- SHORT TASK
Look below for the line containing "# ---- helpers" and the line containing "random.seed(0), np.random.seed(0), noise.seed_set(1)"; repeat exactly those two lines and all lines between them, and nothing else.

• • • •

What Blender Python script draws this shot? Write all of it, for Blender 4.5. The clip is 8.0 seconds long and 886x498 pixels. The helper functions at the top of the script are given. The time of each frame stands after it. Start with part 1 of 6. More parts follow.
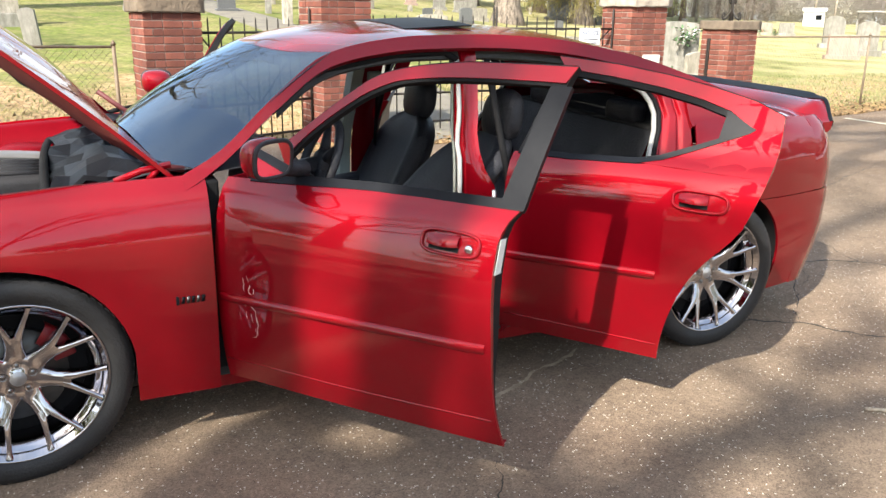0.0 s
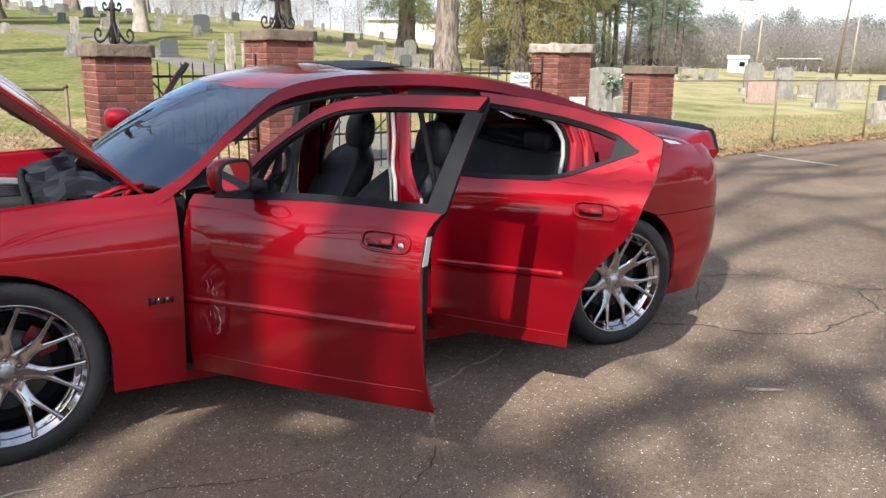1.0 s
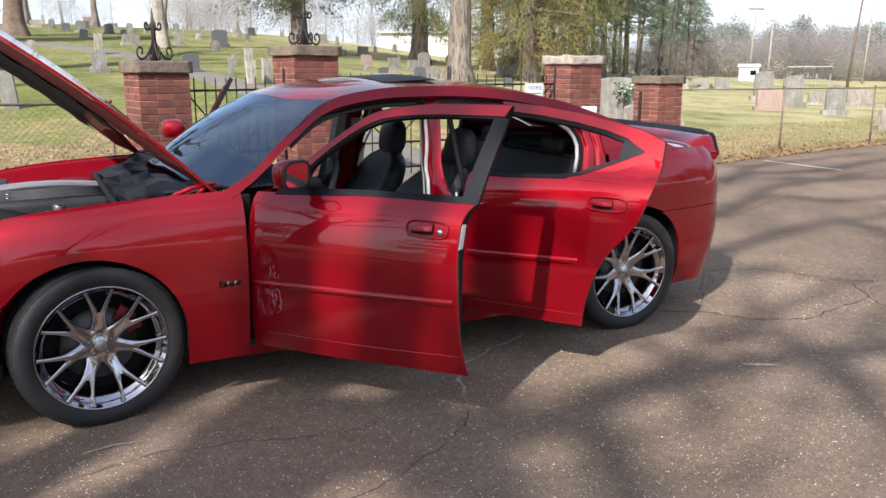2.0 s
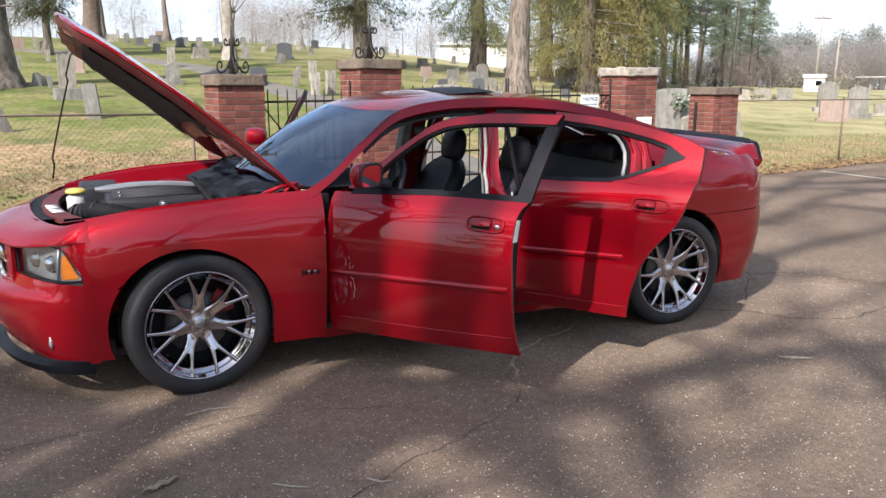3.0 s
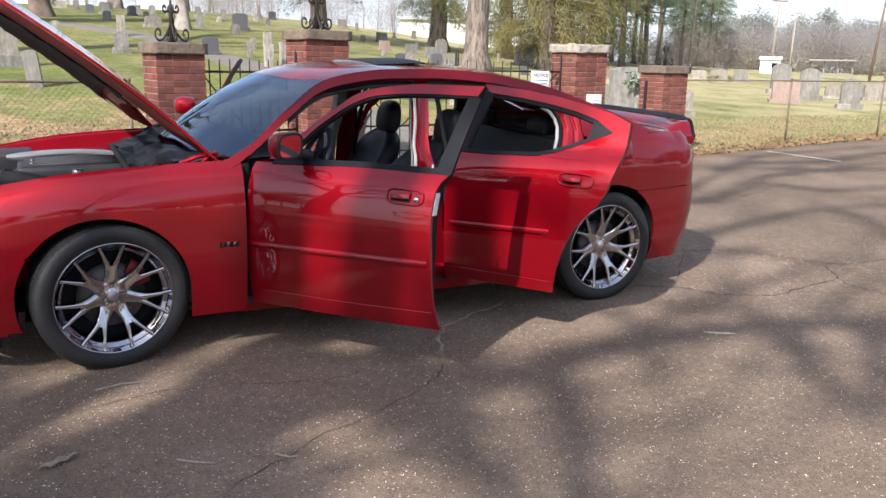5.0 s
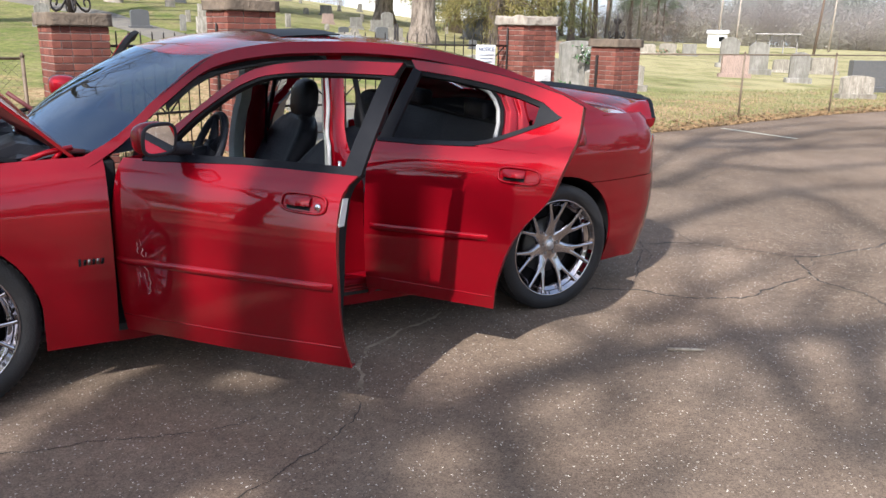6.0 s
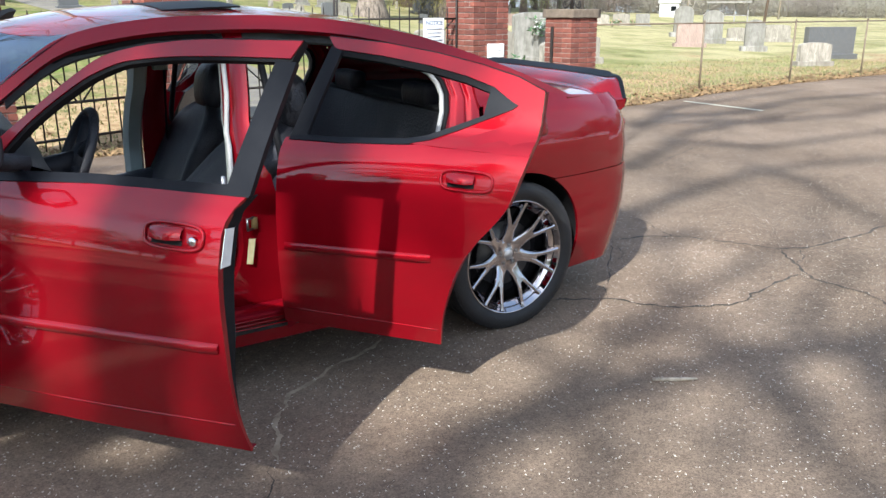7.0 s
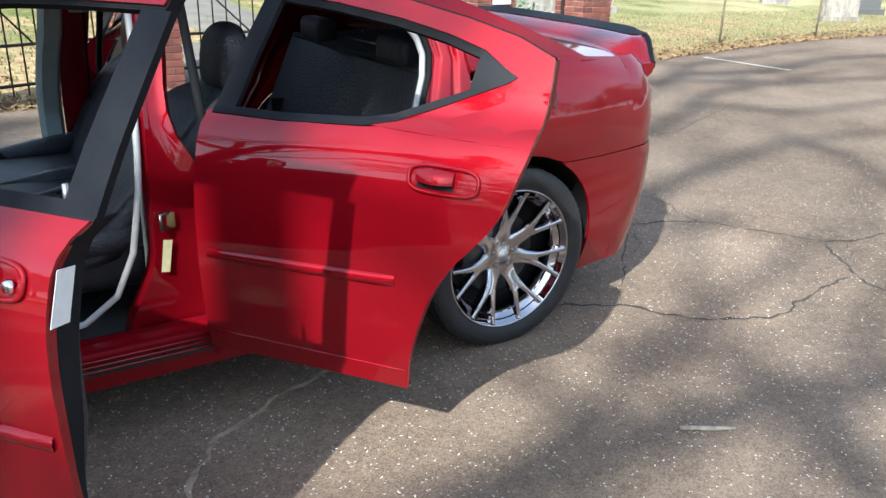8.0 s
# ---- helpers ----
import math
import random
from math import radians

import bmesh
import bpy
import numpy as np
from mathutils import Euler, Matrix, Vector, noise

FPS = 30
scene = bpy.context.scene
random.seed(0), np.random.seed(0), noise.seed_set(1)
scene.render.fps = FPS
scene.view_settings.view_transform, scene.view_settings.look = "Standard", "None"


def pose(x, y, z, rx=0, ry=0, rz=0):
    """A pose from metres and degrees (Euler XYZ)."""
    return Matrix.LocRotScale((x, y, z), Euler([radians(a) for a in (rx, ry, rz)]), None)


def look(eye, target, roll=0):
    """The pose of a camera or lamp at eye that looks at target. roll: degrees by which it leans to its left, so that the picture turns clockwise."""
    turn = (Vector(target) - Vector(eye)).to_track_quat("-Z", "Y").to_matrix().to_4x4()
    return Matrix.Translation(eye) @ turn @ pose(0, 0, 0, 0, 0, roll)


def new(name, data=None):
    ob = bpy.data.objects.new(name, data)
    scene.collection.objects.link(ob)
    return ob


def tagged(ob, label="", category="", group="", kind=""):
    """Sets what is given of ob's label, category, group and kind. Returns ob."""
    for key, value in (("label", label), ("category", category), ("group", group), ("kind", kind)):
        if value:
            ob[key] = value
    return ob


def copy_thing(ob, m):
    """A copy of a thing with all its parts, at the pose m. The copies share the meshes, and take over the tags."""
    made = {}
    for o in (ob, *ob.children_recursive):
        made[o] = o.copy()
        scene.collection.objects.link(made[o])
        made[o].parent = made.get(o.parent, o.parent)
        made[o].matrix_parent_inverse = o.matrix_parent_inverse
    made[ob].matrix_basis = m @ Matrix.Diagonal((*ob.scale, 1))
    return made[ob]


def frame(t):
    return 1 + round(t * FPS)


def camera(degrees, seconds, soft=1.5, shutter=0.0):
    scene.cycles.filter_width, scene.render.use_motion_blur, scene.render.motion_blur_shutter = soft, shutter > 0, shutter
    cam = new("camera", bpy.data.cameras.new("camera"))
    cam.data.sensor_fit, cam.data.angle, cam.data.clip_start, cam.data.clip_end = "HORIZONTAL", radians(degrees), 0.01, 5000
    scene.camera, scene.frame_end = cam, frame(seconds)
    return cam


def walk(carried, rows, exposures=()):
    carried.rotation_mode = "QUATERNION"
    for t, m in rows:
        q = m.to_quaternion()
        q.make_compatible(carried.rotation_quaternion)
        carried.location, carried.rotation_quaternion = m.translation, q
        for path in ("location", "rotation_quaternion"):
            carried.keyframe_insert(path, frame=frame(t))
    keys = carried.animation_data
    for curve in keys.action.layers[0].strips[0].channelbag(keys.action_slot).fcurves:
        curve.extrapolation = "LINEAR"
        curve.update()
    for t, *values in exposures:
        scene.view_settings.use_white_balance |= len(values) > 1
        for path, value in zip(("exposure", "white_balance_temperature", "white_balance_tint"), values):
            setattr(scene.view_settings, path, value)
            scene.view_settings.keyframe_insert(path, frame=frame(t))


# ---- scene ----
cam = camera(58.2, 8.0)
PATH = [
    (0, (0.272, -3.732, 1.577), (1.082, -1.992, 1.017), 0.7),
    (0.5, (0.242, -3.988, 1.569), (1.136, -2.26, 1.105), 1.0),
    (1, (0.078, -4.217, 1.554), (1.024, -2.513, 1.102), 0.7),
    (1.5, (-0.079, -4.421, 1.564), (0.87, -2.717, 1.124), 0.3),
    (2.8, (-0.434, -4.928, 1.557), (0.391, -3.151, 1.156), 0.0),
    (3, (-0.452, -5.009, 1.571), (0.345, -3.219, 1.172), 0.0),
    (3.5, (-0.514, -5.218, 1.567), (0.233, -3.401, 1.195), 0.5),
    (4, (-0.592, -5.304, 1.566), (0.143, -3.486, 1.173), -0.3),
    (4.5, (-0.515, -5.256, 1.546), (0.267, -3.469, 1.105), -0.5),
    (5, (-0.248, -5.046, 1.543), (0.632, -3.308, 1.088), 1.1),
    (5.2, (-0.15, -4.956, 1.546), (0.754, -3.232, 1.086), 1.4),
    (6.3, (0.397, -4.263, 1.528), (1.386, -2.606, 1.004), 0.8),
    (6.5, (0.505, -4.165, 1.538), (1.491, -2.507, 1.009), 0.4),
    (7, (0.716, -3.829, 1.512), (1.771, -2.227, 0.944), -0.1),
    (7.5, (0.982, -3.54, 1.49), (2.1, -2.006, 0.862), 0.6),
    (8, (1.223, -3.228, 1.486), (2.25, -1.657, 0.795), 1.3),
]
walk(cam, [(t, look(eye, target, roll)) for t, eye, target, roll in PATH], [(0, 1.58, 7200, 7), (0.5, 1.18, 6900, 9), (1.0, 1.02, 6750, 10), (1.5, 0.95, 6650, 11), (3.5, 0.92, 6600, 14), (4.5, 0.92, 6600, 15), (5.2, 0.95, 6550, 13), (6.5, 1.05, 6400, 10), (7.0, 1.22, 6250, 6), (8.0, 1.36, 6050, 3)])


# ---- world and sun ----
SUN_DIR = Vector((-0.64, -0.44, 0.636)).normalized()   # towards the sun
world = bpy.data.worlds.new("sky")
scene.world = world
world.use_nodes = True
wn = world.node_tree.nodes
sky = wn.new("ShaderNodeTexSky")
sky.sky_type = "NISHITA"
sky.sun_disc = False
sky.sun_elevation = math.asin(SUN_DIR.z)
sky.sun_rotation = math.atan2(SUN_DIR.x, SUN_DIR.y)
sky.air_density, sky.dust_density, sky.ozone_density = 1.0, 1.2, 1.4
wn["Background"].inputs["Strength"].default_value = 0.140
# thin bright cloud over the blue
wl = world.node_tree.links
wc, cloud, cr, cm = wn.new("ShaderNodeTexCoord"), wn.new("ShaderNodeTexNoise"), wn.new("ShaderNodeMapRange"), wn.new("ShaderNodeMix")
cloud.inputs["Scale"].default_value, cloud.inputs["Detail"].default_value, cloud.inputs["Roughness"].default_value = 2.2, 6, 0.6
cr.inputs["From Min"].default_value, cr.inputs["From Max"].default_value = 0.46, 0.72
cr.inputs["To Min"].default_value, cr.inputs["To Max"].default_value = 0.13, 0.52
cm.data_type = "RGBA"
cm.inputs["B"].default_value = (5.0, 5.2, 5.6, 1)
# the haze is brightest and thickest towards the horizon
ws, wh, wx = wn.new("ShaderNodeSeparateXYZ"), wn.new("ShaderNodeMapRange"), wn.new("ShaderNodeMix")
wh.inputs["From Min"].default_value, wh.inputs["From Max"].default_value = 0.02, 0.21
wh.inputs["To Min"].default_value, wh.inputs["To Max"].default_value = 0.8, 0.0
wx.data_type = "RGBA"
wx.inputs["B"].default_value = (4.3, 5.0, 6.2, 1)
wl.new(wc.outputs["Generated"], ws.inputs[0])
wl.new(ws.outputs["Z"], wh.inputs["Value"])
wl.new(wh.outputs["Result"], wx.inputs["Factor"])
wl.new(cm.outputs["Result"], wx.inputs["A"])
wl.new(wc.outputs["Generated"], cloud.inputs["Vector"])
wl.new(cloud.outputs["Fac"], cr.inputs["Value"])
wl.new(cr.outputs["Result"], cm.inputs["Factor"])
wl.new(sky.outputs[0], cm.inputs["A"])
wl.new(wx.outputs["Result"], wn["Background"].inputs["Color"])
sun = new("sun", bpy.data.lights.new("sun", "SUN"))
sun.data.energy, sun.data.angle, sun.data.color = 4.0, radians(0.7), (1.0, 0.97, 0.945)
sun.matrix_world = look(SUN_DIR * 50, (0, 0, 0))


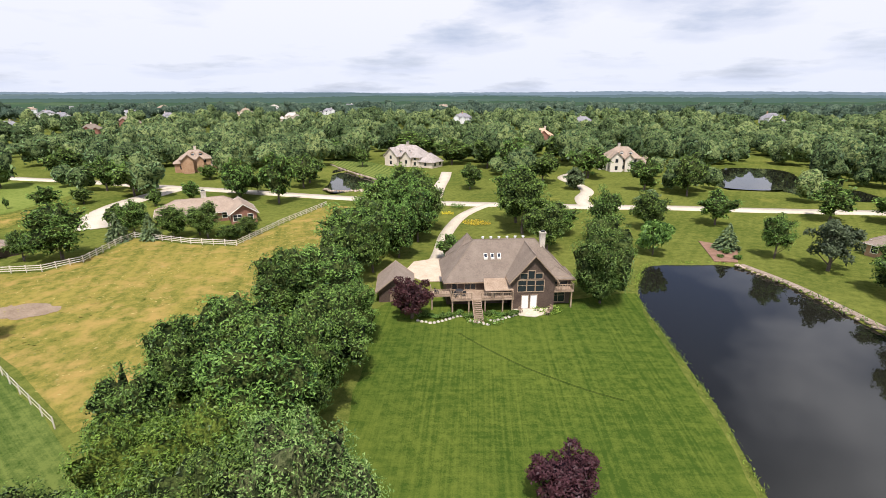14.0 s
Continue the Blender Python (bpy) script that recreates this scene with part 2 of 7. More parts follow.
        fray.inputs["Scale"].default_value, fray.inputs["Detail"].default_value, fray.inputs["Roughness"].default_value = 0.16, 8.0, 0.68
        l.new(pos, fray.inputs["Vector"])
        diff, soft_edge, put = n.new("ShaderNodeMath"), n.new("ShaderNodeMapRange"), n.new("ShaderNodeMixRGB")
        diff.operation = "SUBTRACT"
        l.new(thin.outputs[0], diff.inputs[0])
        l.new(fray.outputs["Fac"], diff.inputs[1])
        soft_edge.inputs["From Min"].default_value, soft_edge.inputs["From Max"].default_value = -0.04, 0.14
        soft_edge.inputs["To Max"].default_value = 0.85
        l.new(diff.outputs[0], soft_edge.inputs["Value"])
        put.inputs[2].default_value = rgb(worn)
        l.new(soft_edge.outputs[0], put.inputs[0])
        l.new(colour, put.inputs[1])
        colour = put.outputs[0]
    l.new(colour, b.inputs["Base Color"])
    bp = n.new("ShaderNodeBump")
    bp.inputs["Strength"].default_value, bp.inputs["Distance"].default_value = 0.5, 0.08
    l.new(fine.outputs["Fac"], bp.inputs["Height"])
    l.new(bp.outputs[0], b.inputs["Normal"])
    return m


def water_material():
    m = bpy.data.materials.new("pond_water")
    m.use_nodes = True
    n, l = m.node_tree.nodes, m.node_tree.links
    b = n["Principled BSDF"]
    b.inputs["Base Color"].default_value = (0.0105, 0.0102, 0.0074, 1)
    b.inputs["IOR"].default_value = 1.33
    pos = n.new("ShaderNodeNewGeometry").outputs["Position"]
    soft, rip = n.new("ShaderNodeTexNoise"), n.new("ShaderNodeTexNoise")
    soft.inputs["Scale"].default_value, rip.inputs["Scale"].default_value = 0.35, 3.0
    soft.inputs["Detail"].default_value, rip.inputs["Detail"].default_value = 3.0, 3.0
    l.new(pos, soft.inputs["Vector"])
    l.new(pos, rip.inputs["Vector"])
    add = n.new("ShaderNodeMath")
    add.operation = "MULTIPLY"
    l.new(soft.outputs["Fac"], add.inputs[0])
    l.new(rip.outputs["Fac"], add.inputs[1])
    bp = n.new("ShaderNodeBump")
    bp.inputs["Distance"].default_value = 0.05
    # a breeze ruffles the open northern end, and leaves the sheltered southern arm calm
    xyz, gust = n.new("ShaderNodeSeparateXYZ"), n.new("ShaderNodeTexNoise")
    gust.inputs["Scale"].default_value, gust.inputs["Detail"].default_value = 0.035, 3.0
    l.new(pos, xyz.inputs[0])
    l.new(pos, gust.inputs["Vector"])
    drift = n.new("ShaderNodeMath")
    drift.operation = "MULTIPLY_ADD"
    drift.inputs[1].default_value = 60.0
    l.new(gust.outputs["Fac"], drift.inputs[0])
    l.new(xyz.outputs["Y"], drift.inputs[2])
    for socket, calm, ruffled in ((b.inputs["Roughness"], 0.025, 0.13), (bp.inputs["Strength"], 0.015, 0.14)):
        windy = n.new("ShaderNodeMapRange")
        windy.interpolation_type = "SMOOTHSTEP"
        windy.inputs["From Min"].default_value, windy.inputs["From Max"].default_value = -38.0, 34.0
        windy.inputs["To Min"].default_value, windy.inputs["To Max"].default_value = calm, ruffled
        l.new(drift.outputs[0], windy.inputs["Value"])
        l.new(windy.outputs[0], socket)
    l.new(add.outputs[0], bp.inputs["Height"])
    l.new(bp.outputs[0], b.inputs["Normal"])
    return m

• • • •

- FINAL ANSWER
# ---- helpers ----
import math
import random
from math import radians

import bmesh
import bpy
import numpy as np
from mathutils import Euler, Matrix, Vector, noise

FPS = 30
scene = bpy.context.scene
random.seed(0), np.random.seed(0), noise.seed_set(1)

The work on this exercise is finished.